By Peter Landers


TOKYO--Japan has said it has won authorization from the U.S. to continue importing Russian crude oil at a price above the $60-a-barrel cap observed by other U.S. allies.

The exception granted to Japan will last until June 28, 2024, after previously having been scheduled to expire on Sept. 30, 2023. It covers oil exported to Japan from the Sakhalin-2 project in Russia's Far East, in which Japanese trading companies have invested.

A U.S. Treasury Department license dated Sept. 14 authorized the extension.

Japanese officials have said the country needs to import a small amount of Sakhalin-2 oil that is extracted alongside much larger quantities of natural gas. Russian liquefied natural gas, or LNG, accounts for nearly 10% of Japan's total LNG imports under long-term contracts.

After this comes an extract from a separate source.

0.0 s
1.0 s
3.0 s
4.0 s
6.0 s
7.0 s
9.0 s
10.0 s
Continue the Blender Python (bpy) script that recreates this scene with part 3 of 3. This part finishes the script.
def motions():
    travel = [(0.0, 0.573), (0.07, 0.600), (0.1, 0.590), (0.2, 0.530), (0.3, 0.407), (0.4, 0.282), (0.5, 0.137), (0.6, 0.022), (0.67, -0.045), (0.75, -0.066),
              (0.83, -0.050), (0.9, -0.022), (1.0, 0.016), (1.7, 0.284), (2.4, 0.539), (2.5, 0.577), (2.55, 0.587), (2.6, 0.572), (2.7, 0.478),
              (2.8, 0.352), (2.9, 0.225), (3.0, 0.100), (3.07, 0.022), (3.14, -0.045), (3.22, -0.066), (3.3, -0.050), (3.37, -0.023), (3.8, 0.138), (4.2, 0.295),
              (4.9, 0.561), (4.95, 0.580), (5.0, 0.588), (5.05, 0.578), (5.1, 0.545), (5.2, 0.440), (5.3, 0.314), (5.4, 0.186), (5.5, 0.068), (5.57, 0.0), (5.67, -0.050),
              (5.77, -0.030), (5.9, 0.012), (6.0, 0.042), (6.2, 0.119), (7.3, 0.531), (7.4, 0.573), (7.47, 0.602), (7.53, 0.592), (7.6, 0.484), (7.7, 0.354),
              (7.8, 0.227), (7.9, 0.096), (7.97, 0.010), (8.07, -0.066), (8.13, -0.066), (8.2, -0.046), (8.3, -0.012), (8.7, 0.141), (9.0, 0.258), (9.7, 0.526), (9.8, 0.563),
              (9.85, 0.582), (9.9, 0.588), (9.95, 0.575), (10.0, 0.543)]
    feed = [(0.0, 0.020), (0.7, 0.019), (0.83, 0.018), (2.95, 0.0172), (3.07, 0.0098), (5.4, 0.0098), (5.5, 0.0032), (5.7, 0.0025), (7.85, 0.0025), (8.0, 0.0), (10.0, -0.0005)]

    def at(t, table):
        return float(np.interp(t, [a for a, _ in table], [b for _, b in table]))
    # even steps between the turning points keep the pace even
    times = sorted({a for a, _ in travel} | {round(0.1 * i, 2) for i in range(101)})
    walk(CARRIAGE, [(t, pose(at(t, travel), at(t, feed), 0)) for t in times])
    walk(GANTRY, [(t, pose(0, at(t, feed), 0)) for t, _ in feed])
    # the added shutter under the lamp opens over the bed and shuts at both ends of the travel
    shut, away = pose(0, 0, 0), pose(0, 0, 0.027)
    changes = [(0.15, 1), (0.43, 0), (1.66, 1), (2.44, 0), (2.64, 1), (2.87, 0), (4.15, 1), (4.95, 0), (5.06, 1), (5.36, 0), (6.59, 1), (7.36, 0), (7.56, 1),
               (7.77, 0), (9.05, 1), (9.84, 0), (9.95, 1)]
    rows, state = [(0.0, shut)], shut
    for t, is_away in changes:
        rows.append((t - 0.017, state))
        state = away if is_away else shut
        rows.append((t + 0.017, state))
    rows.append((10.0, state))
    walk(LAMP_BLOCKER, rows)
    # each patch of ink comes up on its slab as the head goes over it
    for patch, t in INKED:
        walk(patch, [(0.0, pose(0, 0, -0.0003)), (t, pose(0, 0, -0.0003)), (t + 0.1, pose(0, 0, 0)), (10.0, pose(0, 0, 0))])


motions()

Japan imported 6.9 billion yen, equivalent to about $46 million at current rates, worth of Russian oil in the first two months of this year at a price of nearly $70 a barrel. It hasn't imported any since then, according to Japanese government trade statistics.

Under the U.S.-led sanctions policy, companies in the Group of Seven advanced democracies are allowed to transport and insure Russian crude only if the price is below $60 a barrel.

The policy aims to hold down Russia's revenue while continuing to supply global markets with Russian oil, according to U.S. officials. They have said the exception granted to Japan affects only a tiny amount of oil and doesn't change the policy's effectiveness.